Whereas your Lunchbox or Sand Scorcher used the remote control servo to operate the speed controller, in the electric car it’s your foot on the throttle pedal doing the same thing. There are a few differences, granted: the battery pack’s DC power is converted to AC by an inverter, the use of an AC motor meaning it can be a brushless design for quieter, more reliable and more efficient operation.
London Electric Cars
It’s no surprise to hear that before establishing London Electric Cars, Matthew enjoyed a career in software, but a love of classic cars proved to him just how cost-effective they can be when living in Central London. Amusingly, the time spent working in music production studios proved to be ideal experience for dealing with electric propulsion, since the science of pulse width modulation as used in synthesizer technology is also used in electric motor control.
Casting around for a new venture, he saw the light after getting complaints from his girlfriend about the exhaust fumes from his Spitfire while sitting at traffic lights. The idea of converting classic cars to electric drive was born and he hasn’t looked back.
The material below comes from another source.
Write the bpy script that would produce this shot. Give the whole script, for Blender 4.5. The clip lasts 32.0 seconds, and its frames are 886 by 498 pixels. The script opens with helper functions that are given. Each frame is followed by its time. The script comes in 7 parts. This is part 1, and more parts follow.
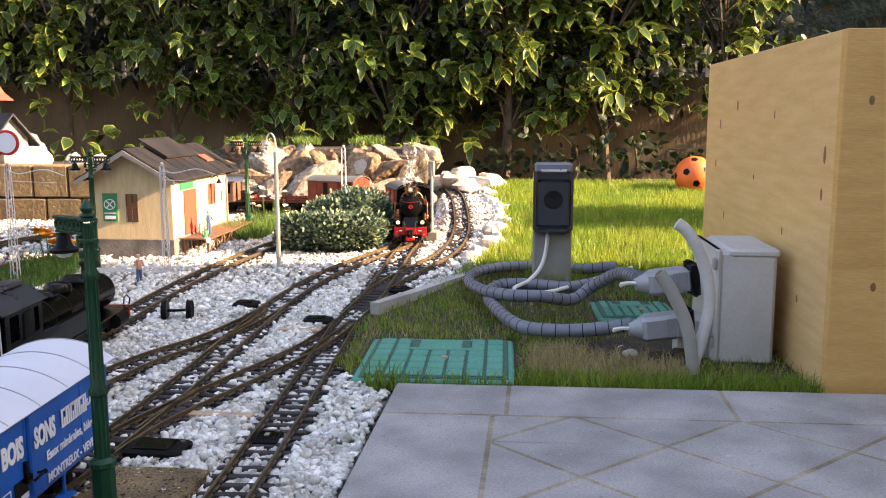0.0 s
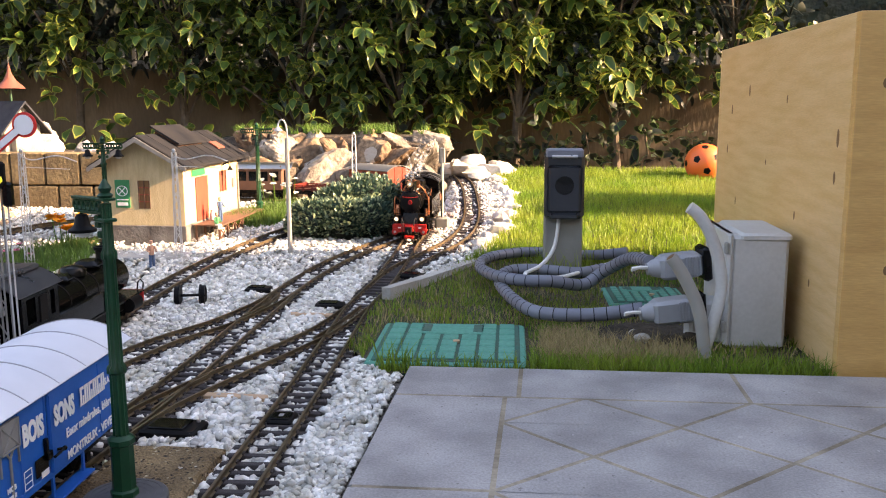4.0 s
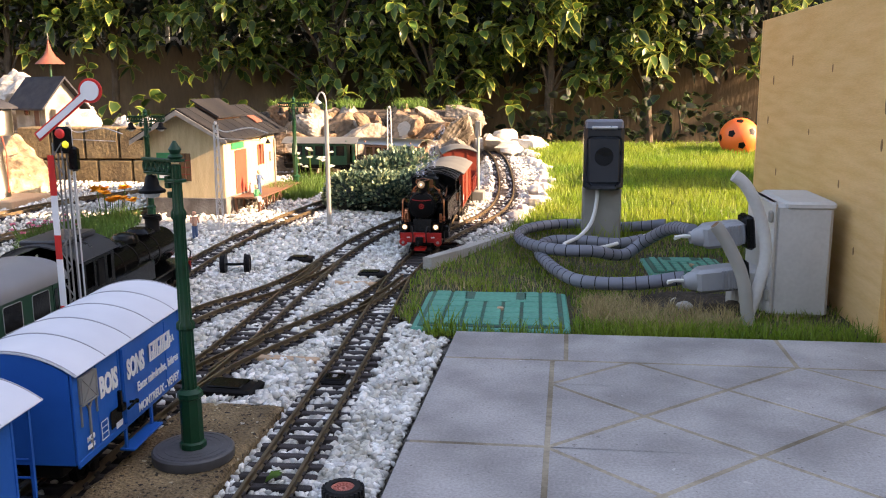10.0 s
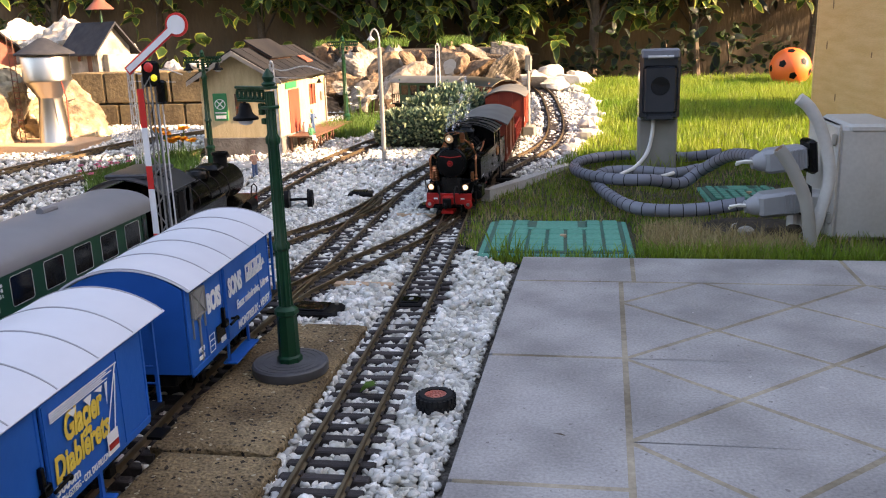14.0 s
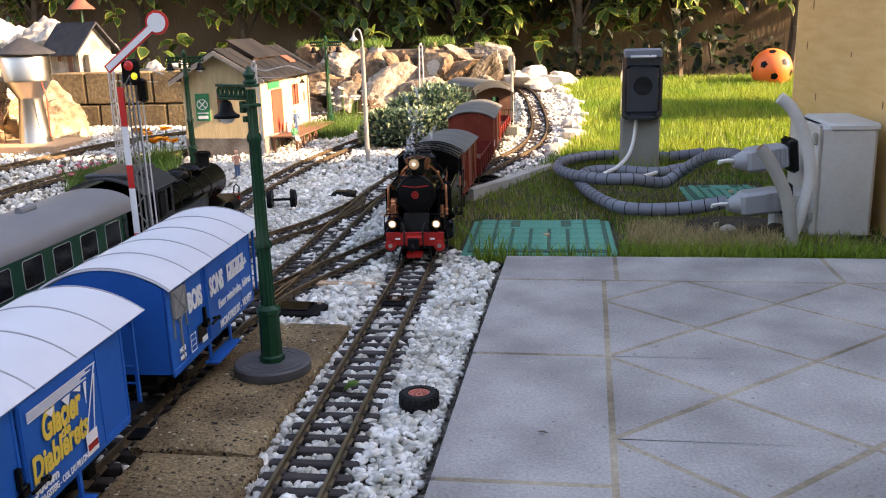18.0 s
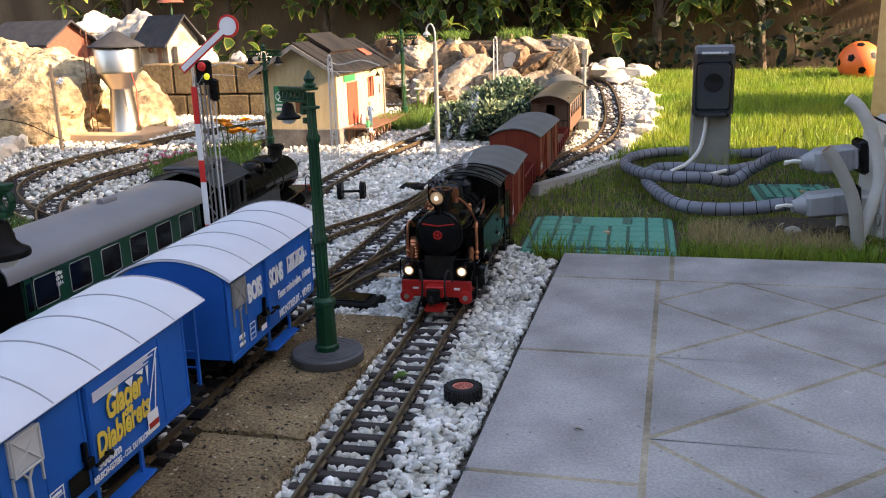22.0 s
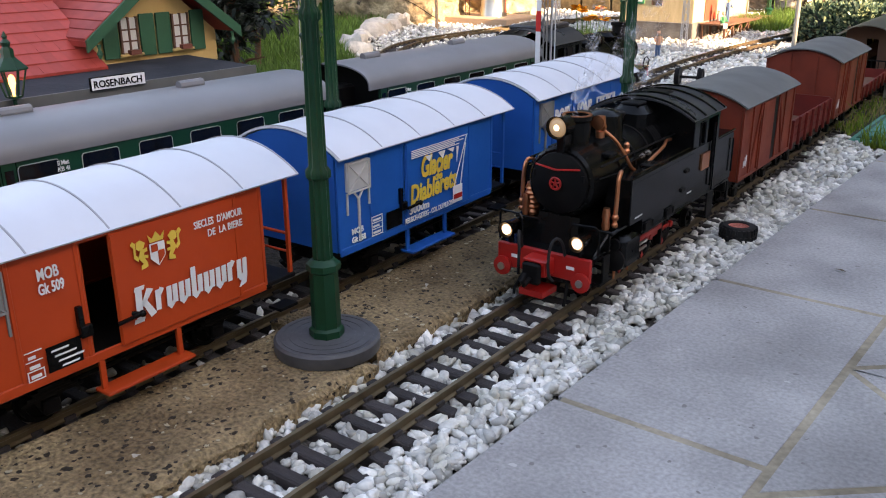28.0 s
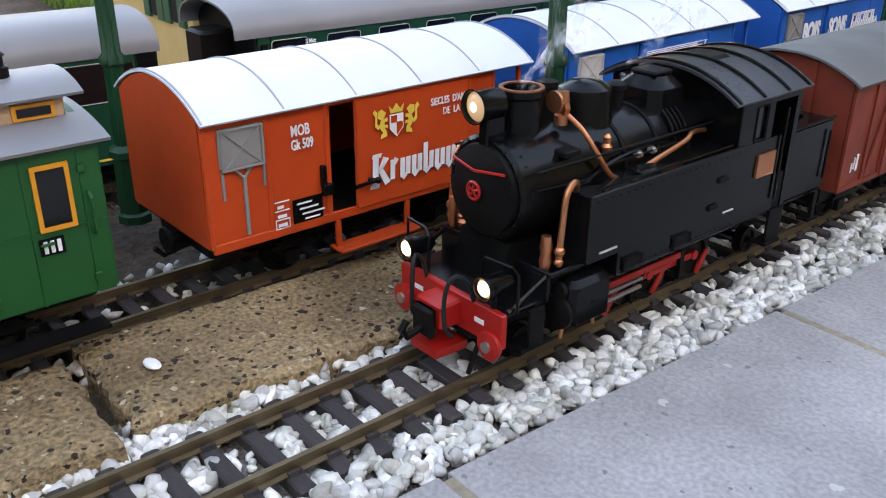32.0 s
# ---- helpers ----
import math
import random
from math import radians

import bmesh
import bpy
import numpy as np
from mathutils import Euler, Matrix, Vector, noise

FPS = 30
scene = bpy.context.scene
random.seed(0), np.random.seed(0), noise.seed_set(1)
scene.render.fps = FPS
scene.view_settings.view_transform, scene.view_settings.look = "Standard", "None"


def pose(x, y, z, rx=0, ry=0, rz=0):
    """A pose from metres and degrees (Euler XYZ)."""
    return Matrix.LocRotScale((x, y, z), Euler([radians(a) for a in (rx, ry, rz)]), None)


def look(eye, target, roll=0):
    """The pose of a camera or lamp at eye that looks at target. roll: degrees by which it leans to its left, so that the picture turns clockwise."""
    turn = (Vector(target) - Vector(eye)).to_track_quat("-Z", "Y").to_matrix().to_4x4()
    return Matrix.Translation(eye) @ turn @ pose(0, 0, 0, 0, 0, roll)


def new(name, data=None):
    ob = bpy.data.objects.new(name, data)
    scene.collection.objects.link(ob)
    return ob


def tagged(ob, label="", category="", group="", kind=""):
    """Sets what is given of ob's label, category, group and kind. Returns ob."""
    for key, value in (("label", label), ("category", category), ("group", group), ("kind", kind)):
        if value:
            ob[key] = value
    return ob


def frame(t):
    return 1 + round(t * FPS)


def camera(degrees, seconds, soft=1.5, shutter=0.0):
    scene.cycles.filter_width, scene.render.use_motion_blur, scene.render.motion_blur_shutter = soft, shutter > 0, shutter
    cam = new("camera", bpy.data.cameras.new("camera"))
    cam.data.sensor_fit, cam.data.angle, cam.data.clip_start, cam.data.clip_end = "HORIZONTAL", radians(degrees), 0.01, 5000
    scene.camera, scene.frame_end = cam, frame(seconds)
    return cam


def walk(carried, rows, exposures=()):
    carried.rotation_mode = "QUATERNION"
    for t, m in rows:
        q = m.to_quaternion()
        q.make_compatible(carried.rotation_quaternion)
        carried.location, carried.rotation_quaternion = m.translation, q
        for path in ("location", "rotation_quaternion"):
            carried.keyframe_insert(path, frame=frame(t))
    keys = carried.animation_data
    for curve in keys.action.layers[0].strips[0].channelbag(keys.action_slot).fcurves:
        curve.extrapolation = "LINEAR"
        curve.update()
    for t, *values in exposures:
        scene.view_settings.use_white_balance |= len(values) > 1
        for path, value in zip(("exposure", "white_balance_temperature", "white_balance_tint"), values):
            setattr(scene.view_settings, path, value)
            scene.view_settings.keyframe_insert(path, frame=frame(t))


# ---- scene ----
# ---- the camera and its way ----
PATH = [
    (0.0, 0.1840, -1.2883, 0.4065, 81.34, 0.14, 4.85),
    (0.5, 0.1830, -1.2892, 0.4045, 81.13, 0.16, 4.99),
    (1.0, 0.1845, -1.2897, 0.4010, 80.91, 0.27, 5.10),
    (1.5, 0.1832, -1.2915, 0.4003, 80.75, 0.23, 5.11),
    (2.0, 0.1835, -1.2907, 0.4012, 80.70, 0.17, 5.07),
    (2.5, 0.1805, -1.2912, 0.4022, 80.87, 0.16, 5.11),
    (3.0, 0.1796, -1.2938, 0.3985, 80.89, 0.23, 5.33),
    (3.5, 0.1789, -1.2956, 0.3976, 80.81, 0.22, 5.40),
    (5.5, 0.1775, -1.2955, 0.3940, 80.44, 0.10, 5.38),
    (6.0, 0.1762, -1.2972, 0.3902, 80.46, 0.06, 5.62),
    (6.5, 0.1786, -1.2966, 0.3907, 80.41, 0.03, 5.67),
    (7.0, 0.1765, -1.2983, 0.3901, 80.45, -0.12, 5.67),
    (7.5, 0.1773, -1.2956, 0.3948, 80.74, 0.11, 5.57),
    (8.0, 0.1766, -1.2948, 0.3957, 80.91, 0.25, 5.44),
    (8.5, 0.1758, -1.2980, 0.3906, 80.73, 0.35, 5.39),
    (9.0, 0.1747, -1.2998, 0.3852, 80.40, 0.35, 5.46),
    (9.5, 0.1649, -1.3077, 0.3815, 80.12, 0.22, 5.72),
    (10.0, 0.1461, -1.3225, 0.3827, 79.30, 0.35, 7.00),
    (10.5, 0.1130, -1.3513, 0.3831, 78.59, 1.00, 9.09),
    (11.0, 0.1036, -1.3654, 0.3840, 78.06, 1.46, 9.45),
    (11.5, 0.0982, -1.3690, 0.3794, 77.04, 1.69, 8.95),
    (12.0, 0.0950, -1.3733, 0.3770, 76.68, 1.78, 9.33),
    (12.5, 0.0978, -1.3713, 0.3767, 76.48, 1.97, 9.30),
    (13.0, 0.0975, -1.3713, 0.3761, 76.21, 1.89, 9.22),
    (13.5, 0.0976, -1.3708, 0.3702, 75.96, 1.86, 9.23),
    (14.0, 0.1014, -1.3712, 0.3667, 75.63, 1.72, 9.11),
    (14.5, 0.1010, -1.3705, 0.3654, 75.30, 1.62, 8.87),
    (15.0, 0.1022, -1.3694, 0.3666, 75.16, 1.51, 8.72),
    (15.5, 0.1015, -1.3702, 0.3658, 75.35, 1.44, 8.64),
    (17.5, 0.1024, -1.3693, 0.3650, 75.93, 1.73, 8.22),
    (18.0, 0.1030, -1.3697, 0.3629, 75.69, 1.65, 8.08),
    (18.5, 0.1031, -1.3694, 0.3616, 75.40, 1.66, 7.93),
    (19.0, 0.1002, -1.3704, 0.3643, 75.21, 1.70, 7.82),
    (19.5, 0.1004, -1.3714, 0.3631, 75.04, 1.68, 7.87),
    (20.0, 0.1019, -1.3729, 0.3597, 74.75, 1.73, 7.90),
    (20.5, 0.1118, -1.3707, 0.3630, 74.65, 1.73, 7.87),
    (21.0, 0.1165, -1.3796, 0.3730, 74.83, 2.07, 7.96),
    (21.5, 0.1291, -1.3875, 0.3764, 74.77, 2.30, 11.33),
    (22.0, 0.1429, -1.3928, 0.3812, 75.07, 1.69, 13.52),
    (22.5, 0.1495, -1.4058, 0.3762, 74.87, 1.23, 16.41),
    (23.0, 0.1666, -1.4131, 0.3674, 74.89, 1.27, 18.54),
    (23.5, 0.1740, -1.4227, 0.3523, 75.17, 0.41, 20.55),
    (24.0, 0.1789, -1.4263, 0.3314, 74.26, -0.24, 22.05),
    (24.5, 0.1877, -1.4168, 0.3272, 73.57, -0.69, 22.16),
    (26.5, 0.2321, -1.4737, 0.3157, 73.49, -0.20, 28.39),
    (27.0, 0.2417, -1.4833, 0.3127, 72.76, -0.29, 30.51),
    (27.5, 0.2482, -1.4913, 0.3115, 72.65, 0.31, 32.93),
    (28.0, 0.2562, -1.4936, 0.3052, 70.44, 0.35, 37.55),
    (28.5, 0.2502, -1.4916, 0.2987, 69.36, 0.44, 39.16),
    (29.0, 0.2443, -1.4934, 0.2935, 68.55, 1.13, 42.03),
    (29.5, 0.2441, -1.4958, 0.2962, 68.72, 0.89, 44.05),
    (30.0, 0.2468, -1.4984, 0.2945, 68.39, 0.47, 45.47),
    (30.5, 0.2465, -1.5026, 0.2913, 67.19, 0.42, 47.93),
    (31.0, 0.2427, -1.5105, 0.2837, 67.35, 0.72, 48.16),
    (31.5, 0.2451, -1.5113, 0.2855, 67.48, 1.16, 49.66),
    (32.0, 0.2534, -1.5194, 0.2806, 65.59, -0.44, 51.70),
]

cam = camera(54.0, 32.0, soft=1.1)
EXPOSURES = [(0.0, 2.65, 7900, 25), (9.0, 2.6, 7900, 25), (13.0, 2.5, 7900, 24), (20.0, 2.6, 7900, 24), (23.5, 2.25, 7600, 20), (28.0, 2.7, 8000, 21), (32.0, 3.3, 8200, 19)]
walk(cam, [(t, pose(*p)) for t, *p in PATH], EXPOSURES)

# ---- daylight: low sun from the east side, partly blocked by added walls ----
SUN = Vector((0.90, -0.06, 0.40)).normalized()
world = bpy.data.worlds.new("daylight")
scene.world = world
world.use_nodes = True
_nt = world.node_tree
_sky = _nt.nodes.new("ShaderNodeTexSky")
_sky.sky_type = "NISHITA"
_sky.sun_disc = False
_sky.sun_elevation = math.asin(SUN.z)
_sky.sun_rotation = math.atan2(SUN.x, SUN.y)
_sky.air_density, _sky.dust_density = 1.2, 1.5
_nt.nodes["Background"].inputs[1].default_value = 0.11
_nt.links.new(_sky.outputs[0], _nt.nodes["Background"].inputs[0])
sun = new("sun", bpy.data.lights.new("sun", "SUN"))
sun.data.energy, sun.data.angle, sun.data.color = 4.0, radians(0.6), (1.0, 0.80, 0.56)
sun.matrix_world = look(SUN * 20, (0, 0, 0))

# ---- materials ----
def mat(name, col, rough=0.5, metal=0.0, col2=None, scale=20.0, amount=0.5, bump=0.0, bscale=150.0, rand=0.0, island=0.0,
        coat=0.0, stretch=None, detail=4.0, fine=0.0, emit=0.0, trans=0.0, spec=0.5, transl=0.0, spots=(), thin=0.0):
    m = bpy.data.materials.new(name)
    m.use_nodes = True
    nt = m.node_tree
    N, L = nt.nodes, nt.links
    b = N["Principled BSDF"]
    c2 = col2 or tuple(c * 0.72 for c in col)
    tc = N.new("ShaderNodeTexCoord")
    mp = N.new("ShaderNodeMapping")
    L.new(tc.outputs["Object"], mp.inputs[0])
    if stretch:
        mp.inputs["Scale"].default_value = stretch
    n1 = N.new("ShaderNodeTexNoise")
    n1.inputs["Scale"].default_value, n1.inputs["Detail"].default_value = scale, detail
    L.new(mp.outputs[0], n1.inputs["Vector"])
    ramp = N.new("ShaderNodeMapRange")
    ramp.inputs["From Min"].default_value, ramp.inputs["From Max"].default_value = 0.35, 0.65
    ramp.inputs["To Max"].default_value = amount
    L.new(n1.outputs["Fac"], ramp.inputs["Value"])
    mix = N.new("ShaderNodeMix")
    mix.data_type = "RGBA"
    mix.inputs["A"].default_value, mix.inputs["B"].default_value = (*col, 1), (*c2, 1)
    L.new(ramp.outputs[0], mix.inputs["Factor"])
    out = mix.outputs["Result"]
    n2 = N.new("ShaderNodeTexNoise")
    n2.inputs["Scale"].default_value, n2.inputs["Detail"].default_value = bscale, 3.0
    L.new(mp.outputs[0], n2.inputs["Vector"])
    if fine:
        hsv = N.new("ShaderNodeHueSaturation")
        mr = N.new("ShaderNodeMapRange")
        mr.inputs["From Min"].default_value, mr.inputs["From Max"].default_value = 0.3, 0.7
        mr.inputs["To Min"].default_value, mr.inputs["To Max"].default_value = 1 - fine, 1 + fine
        L.new(n2.outputs["Fac"], mr.inputs["Value"])
        L.new(mr.outputs[0], hsv.inputs["Value"])
        L.new(out, hsv.inputs["Color"])
        out = hsv.outputs[0]
    for k, (sscale, radius, share, scol) in enumerate(spots):
        vo = N.new("ShaderNodeTexVoronoi")
        vo.inputs["Scale"].default_value = sscale
        off = N.new("ShaderNodeVectorMath")
        off.inputs[1].default_value = (3.1 * k, 1.7 * k, 0.4)
        rag = N.new("ShaderNodeTexNoise")
        rag.inputs["Scale"].default_value, rag.inputs["Detail"].default_value = sscale * 1.4, 3.0
        L.new(mp.outputs[0], rag.inputs["Vector"])
        far = N.new("ShaderNodeVectorMath")
        far.operation = "MULTIPLY_ADD"
        far.inputs[1].default_value = (0.9 / sscale,) * 3
        L.new(rag.outputs["Color"], far.inputs[0])
        L.new(mp.outputs[0], far.inputs[2])
        L.new(far.outputs[0], off.inputs[0])
        L.new(off.outputs[0], vo.inputs["Vector"])
        sep = N.new("ShaderNodeSeparateColor")
        L.new(vo.outputs["Color"], sep.inputs[0])
        size = N.new("ShaderNodeMapRange")
        size.inputs["From Min"].default_value, size.inputs["From Max"].default_value = 1 - share, 1
        size.inputs["To Min"].default_value, size.inputs["To Max"].default_value = 0.0, radius
        L.new(sep.outputs[0], size.inputs["Value"])
        cmp = N.new("ShaderNodeMath")
        cmp.operation = "LESS_THAN"
        L.new(vo.outputs["Distance"], cmp.inputs[0])
        L.new(size.outputs[0], cmp.inputs[1])
        sm = N.new("ShaderNodeMix")
        sm.data_type = "RGBA"
        sm.inputs["B"].default_value = (*scol, 1)
        L.new(cmp.outputs[0], sm.inputs["Factor"])
        L.new(out, sm.inputs["A"])
        out = sm.outputs["Result"]
    if rand or island:
        hsv = N.new("ShaderNodeHueSaturation")
        src = N.new("ShaderNodeObjectInfo").outputs["Random"] if rand else N.new("ShaderNodeNewGeometry").outputs["Random Per Island"]
        mr = N.new("ShaderNodeMapRange")
        a = rand or island
        mr.inputs["To Min"].default_value, mr.inputs["To Max"].default_value = 1 - a, 1 + a
        L.new(src, mr.inputs["Value"])
        L.new(mr.outputs[0], hsv.inputs["Value"])
        L.new(out, hsv.inputs["Color"])
        out = hsv.outputs[0]
    L.new(out, b.inputs["Base Color"])
    rr = N.new("ShaderNodeMapRange")
    rr.inputs["To Min"].default_value, rr.inputs["To Max"].default_value = max(0.02, rough - 0.1), min(1, rough + 0.1)
    L.new(n1.outputs["Fac"], rr.inputs["Value"])
    L.new(rr.outputs[0], b.inputs["Roughness"])
    b.inputs["Metallic"].default_value = metal
    b.inputs["Specular IOR Level"].default_value = spec
    b.inputs["Coat Weight"].default_value = coat
    if trans:
        b.inputs["Transmission Weight"].default_value = trans
    if emit:
        b.inputs["Emission Color"].default_value = (*col, 1)
        b.inputs["Emission Strength"].default_value = emit
    if bump:
        bp = N.new("ShaderNodeBump")
        bp.inputs["Distance"].default_value = bump
        L.new(n2.outputs["Fac"], bp.inputs["Height"])
        L.new(bp.outputs[0], b.inputs["Normal"])
    if transl:
        tr = N.new("ShaderNodeBsdfTranslucent")
        L.new(out, tr.inputs["Color"])
        ms = N.new("ShaderNodeMixShader")
        ms.inputs[0].default_value = transl
        L.new(b.outputs[0], ms.inputs[1])
        L.new(tr.outputs[0], ms.inputs[2])
        L.new(ms.outputs[0], N["Material Output"].inputs["Surface"])
    if thin:
        # a veil: cover broken up by soft noise
        cl = N.new("ShaderNodeTexNoise")
        cl.inputs["Scale"].default_value, cl.inputs["Detail"].default_value, cl.inputs["Distortion"].default_value = 60, 3, 1.6
        L.new(tc.outputs["Object"], cl.inputs["Vector"])
        al = N.new("ShaderNodeMapRange")
        al.inputs["From Min"].default_value, al.inputs["From Max"].default_value = 0.47, 0.72
        al.inputs["To Max"].default_value = thin * 3.5
        L.new(cl.outputs["Fac"], al.inputs["Value"])
        L.new(al.outputs[0], b.inputs["Alpha"])
        b.inputs["Subsurface Weight"].default_value = 0.0
    return m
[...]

Ironically, the biggest abuse – good-natured though it is – comes not from the classic car purists but from electric car pioneers like the Battery Vehicle Society. With the rise to prominence of Tesla and its rivals, companies like LEC are getting the praise while the BEV people have endured the years of ridicule. And the Spitfire? Matthew still has the car, but ironically, it still runs on petrol power. For how long, we wonder.